- [Aim of the exercise]: Give every line back verbatim, dropping all images.

++++ Dataset extract

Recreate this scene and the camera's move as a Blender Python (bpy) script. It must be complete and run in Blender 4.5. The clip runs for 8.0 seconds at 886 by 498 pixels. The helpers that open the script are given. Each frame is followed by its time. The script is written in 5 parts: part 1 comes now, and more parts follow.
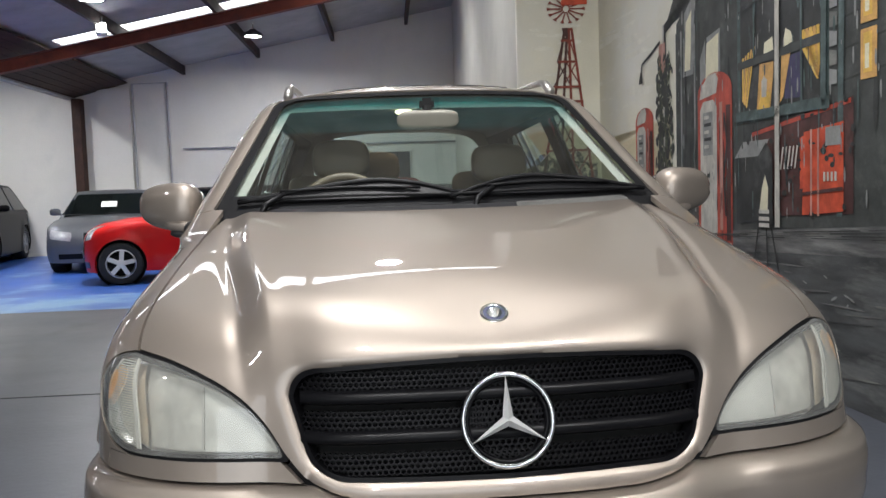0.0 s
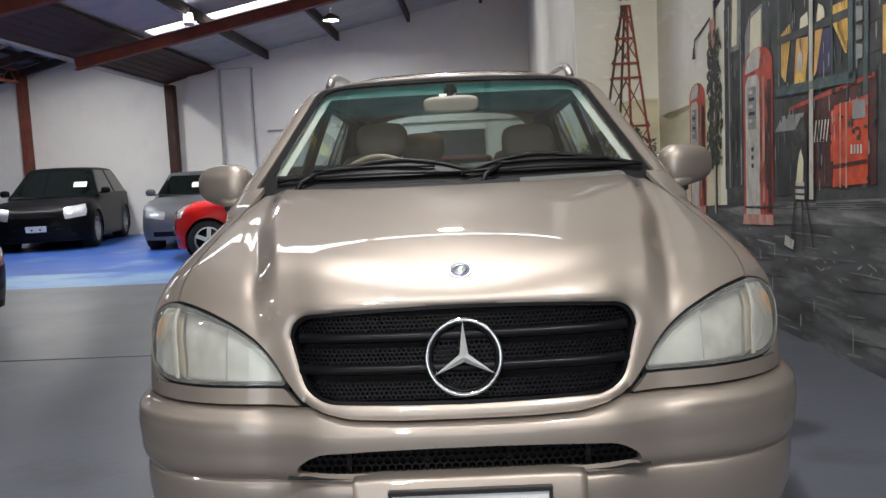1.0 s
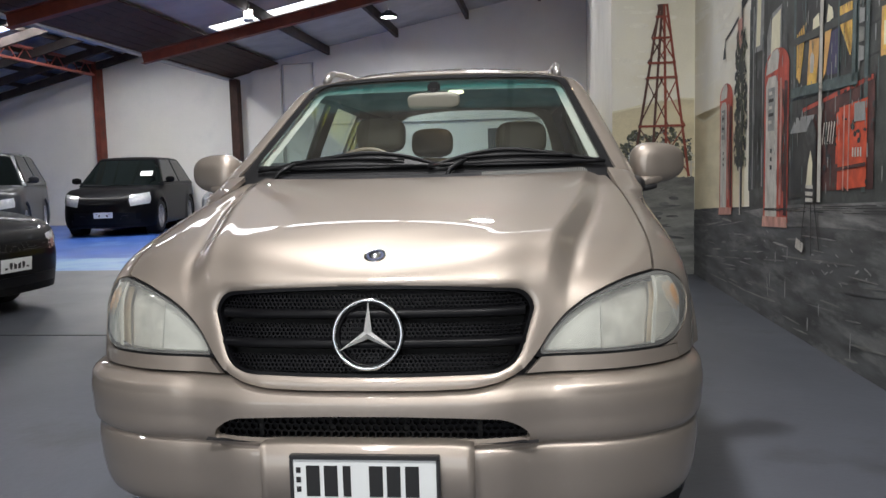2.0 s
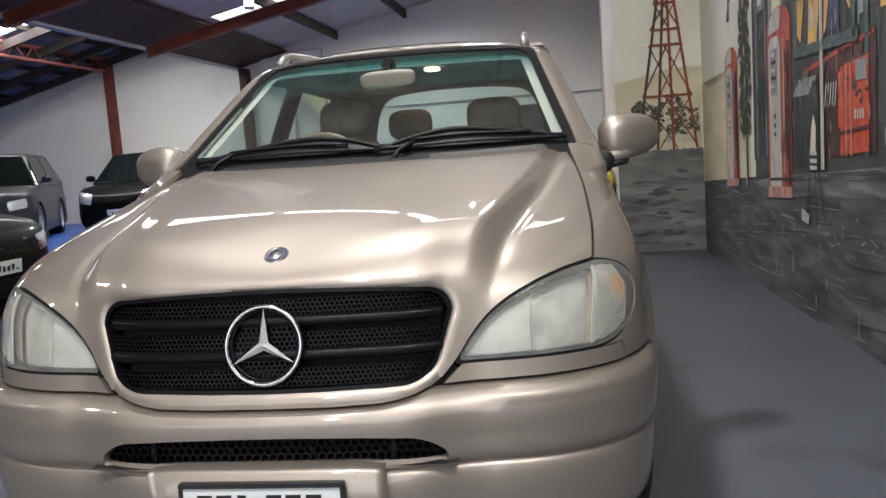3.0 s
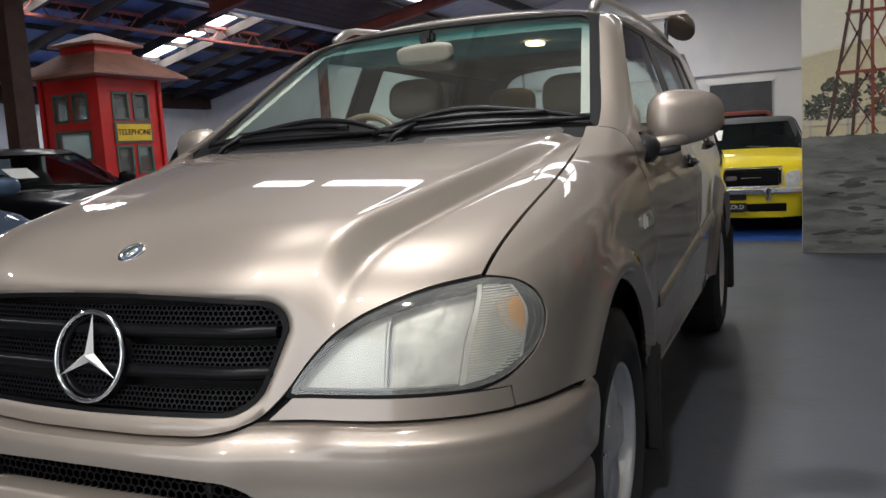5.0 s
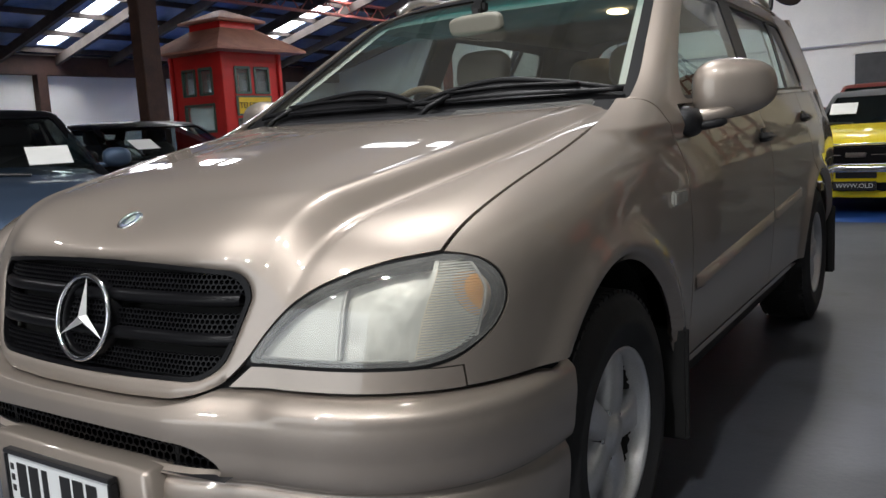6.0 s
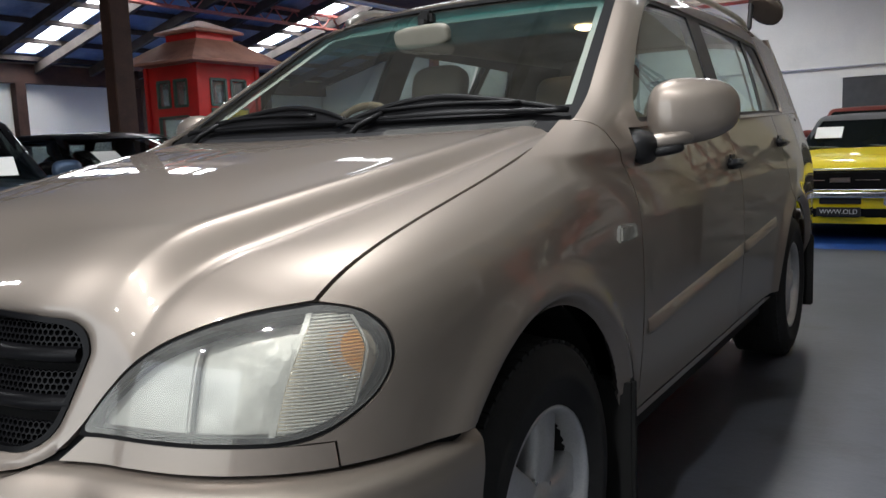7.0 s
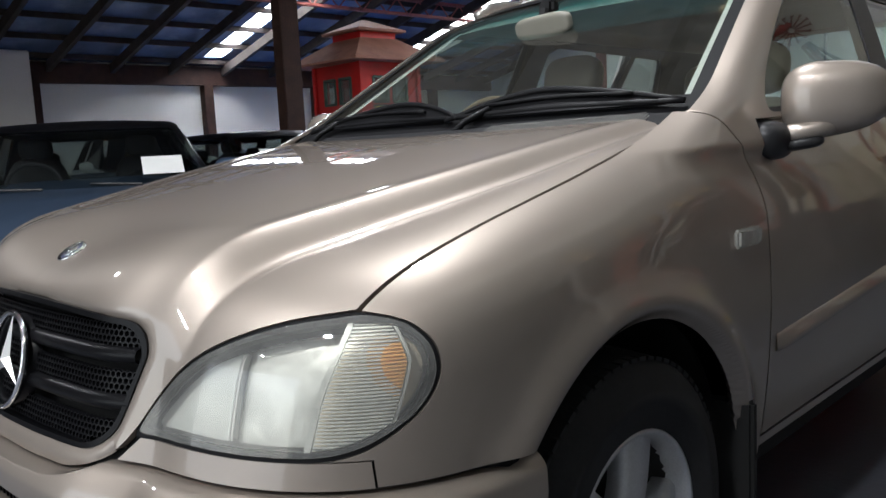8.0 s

++++++++

- [Completed exercise]:
Recreate this scene and the camera's move as a Blender Python (bpy) script. It must be complete and run in Blender 4.5. The clip runs for 8.0 seconds at 886 by 498 pixels. The helpers that open the script are given. Each frame is followed by its time. The script is written in 5 parts: part 1 comes now, and more parts follow.
0.0 s
1.0 s
2.0 s
3.0 s
5.0 s
6.0 s
7.0 s
8.0 s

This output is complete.